In Example [500] are to be seen two well-known type-faces on which the slanted-pen thick strokes are used. In Example [501] are two faces that could be made by writing vertically. It was Mr. Goudy who reintroduced into type forms a characteristic of Jenson’s Roman—that of having the lower serifs extend more to the right than to the left, as shown by Example [495-B].
Ascenders and Descenders.—Not a little of the beauty of Roman type-faces lies in the ascending and descending strokes, and one reason why our types are becoming more beautiful is that we are going thru a period of restoration—the long-missing ascenders and descenders are being given back to us, after an absence of many years.
What should be the length of these strokes? Edward Johnston, in “Writing and Illuminating and Lettering,” illustrates this point (Example [503]), and says: “The lines in massed writing are kept as close together as is compatible with legibility. The usual distance apart of the writing lines is about three times the hight of the letter o.
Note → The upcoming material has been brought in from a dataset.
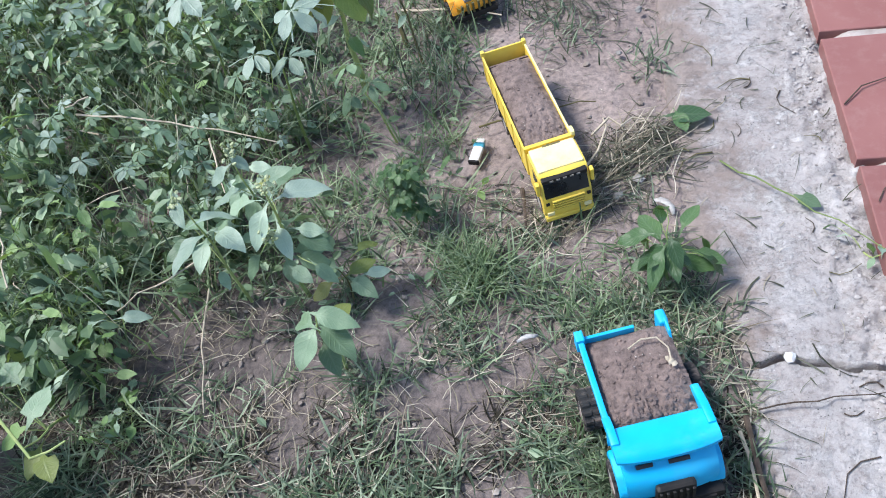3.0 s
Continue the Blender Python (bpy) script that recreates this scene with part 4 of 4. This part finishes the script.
# palmate-leaved weeds whose places are known
base = (-0.93, -0.47, 0)
plant("palmate_weed", "tall weed with blue-green five-fingered leaves", base, rel(base, [(-0.861, -0.41, 0.27, 0.115, "palmate", LEAF_BLUE), (-0.811, -0.564, 0.368, 0.105, "palmate", LEAF_BLUE), (-0.91, -0.546, 0.283, 0.095, "palmate", LEAF_BLUE), (-0.869, -0.516, 0.25, 0.09, "palmate", LEAF_BLUE), (-0.961, -0.406, 0.30, 0.08, "palmate", LEAF_BLUE), (-0.99, -0.49, 0.20, 0.07, "palmate", LEAF)]), STEM, (0.03, -0.02, 0.27), leaf=0.86)
base = (-0.76, -0.46, 0)
plant("palmate_weed", "low weed with green five-fingered leaves on a thin stem", base, rel(base, [(-0.792, -0.473, 0.19, 0.11, "palmate", LEAF), (-0.76, -0.49, 0.16, 0.08, "palmate", LEAF), (-0.80, -0.50, 0.14, 0.06, "trefoil", LEAF)]), STEM_PALE, (-0.02, -0.02, 0.16), 0.0025, leaf=0.86)
base = (-1.08, -0.37, 0)
plant("palmate_weed", "tall weed with blue-green five-fingered leaves", base, rel(base, [(-1.051, -0.431, 0.33, 0.12, "palmate", LEAF_BLUE), (-1.07, -0.391, 0.25, 0.08, "palmate", LEAF_BLUE), (-1.06, -0.338, 0.30, 0.075, "palmate", LEAF_BLUE), (-1.12, -0.42, 0.28, 0.08, "palmate", LEAF_BLUE), (-1.11, -0.32, 0.24, 0.08, "palmate", LEAF)]), STEM, (0.01, -0.03, 0.29), 0.003, 0, ((-0.01, 0.02, 0.33, 0.012),), 0.86)
base = (-1.16, -0.20, 0)
plant("palmate_weed", "tall weed with dusty broad leaves", base, rel(base, [(-1.209, -0.195, 0.35, 0.11, "palmate", LEAF_BLUE), (-1.13, -0.215, 0.35, 0.07, "ovate", LEAF_BLUE), (-1.20, -0.16, 0.30, 0.08, "ovate", LEAF_BLUE), (-1.12, -0.16, 0.28, 0.08, "palmate", LEAF_BLUE), (-1.18, -0.26, 0.27, 0.07, "ovate", LEAF), (-1.15, -0.18, 0.22, 0.08, "lance", LEAF_FRESH)]), STEM, None, 0.003, leaf=0.86)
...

The descending strokes of the upper line must clear the ascending strokes of the lower line.”
Bodoni, the Italian typefounder, had a system of measurement for the proportions of his lower-case letters: “Divide the body of the type into seven parts and let two at the top and two at the bottom be for the ascenders and descenders and the three in the middle for the other letters.”
The ascenders and descenders, as found in Cloister Oldstyle and in the original Caslon Oldstyle, approximate the proportions given by Bodoni.